The crucial step is to watch your colleague. Look for where the pain points are, look for the assumptions they make, and look at the expression on their face. If you ask them how they feel or what they think, you'll get absolutely nowhere. Humans are funny beings; we're bad at knowing how we feel and sometimes we're bad at knowing what we think. There's frequently a disconnect between a person's actions, beliefs, and perceptions. Crucially, there's often a disconnect about what we think or say about our own actions, beliefs, and perceptions, so you can't trust me to describe myself to you. Further, you can't directly observe my beliefs or perceptions. However, you can directly observe my actions and you don't need to take my word for it!
How I go about doing software engineering on your code is what reveals my developer experience with your code. How your other colleague works reveals their developer experience with your code. In a way this cuts down to exactly what "developer experience" is: you're observing the experience of your colleagues doing developering with your code. As Joel said of usability testing, just 5 hallway passersby will teach you 95% of what you need to know - I find this largely true for devex as well. This test is easy enough to run periodically, and from there you can develop a feedback loop of collecting pain points, addressing them, letting the codebase evolve a bit further, and repeat.

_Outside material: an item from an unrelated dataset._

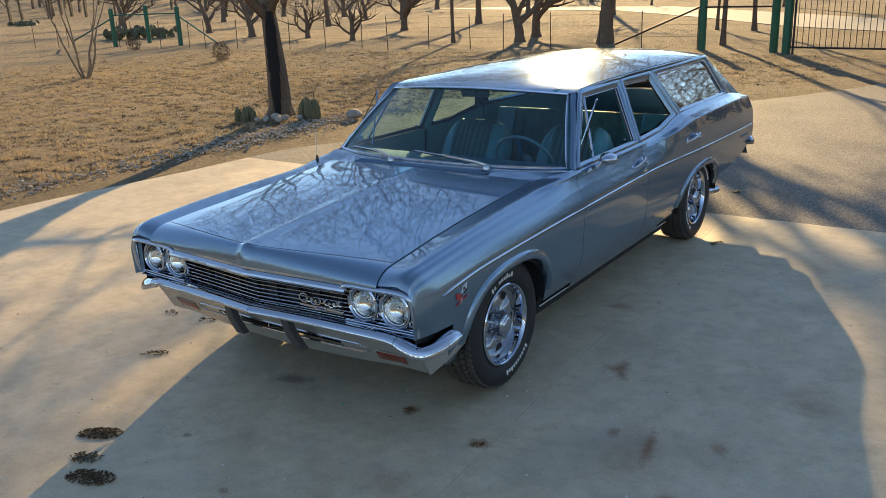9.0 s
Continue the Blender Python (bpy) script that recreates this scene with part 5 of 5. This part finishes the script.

What specifically you're looking to address is tough to universally quantify - the types of experiences working on an embedded system will be quite different from a CRUD webpage or a video game. You might even find your colleagues reveal whole new categories of pain points you hadn't previously considered! I don't think about this too much beforehand, but I can think of a few high-level questions I typically look to resolve:
- Was it easy for my colleague to understand what the codebase is doing and how? Do they understand the architecture, patterns, conventions, and structures in the code?
- Was my colleague ultimately able to identify where to make the change or insertion?
- Did my colleague feel or become confident with the codebase? Did their confusion increase or decrease over time? Did unexpected side effects occur with their changes?
- What role did the development environment play - did they have difficulty working with the code in their IDE? More fundamentally, were they able to get it building right away?
- Where did they become confused? Where did they become frustrated? Where did they have to reach out to me? Can I identify styles, patterns, or such which they dislike?
In conclusion, I submit that "developer experience" is a useful subject for consideration, and in spite of its subjective nature I feel that I can say, definitively, that developer experience can be observed by observing the experience of developers. The hallway or "guerrila" test works for me to gauge this quality, and I'm sure it can work for you as well.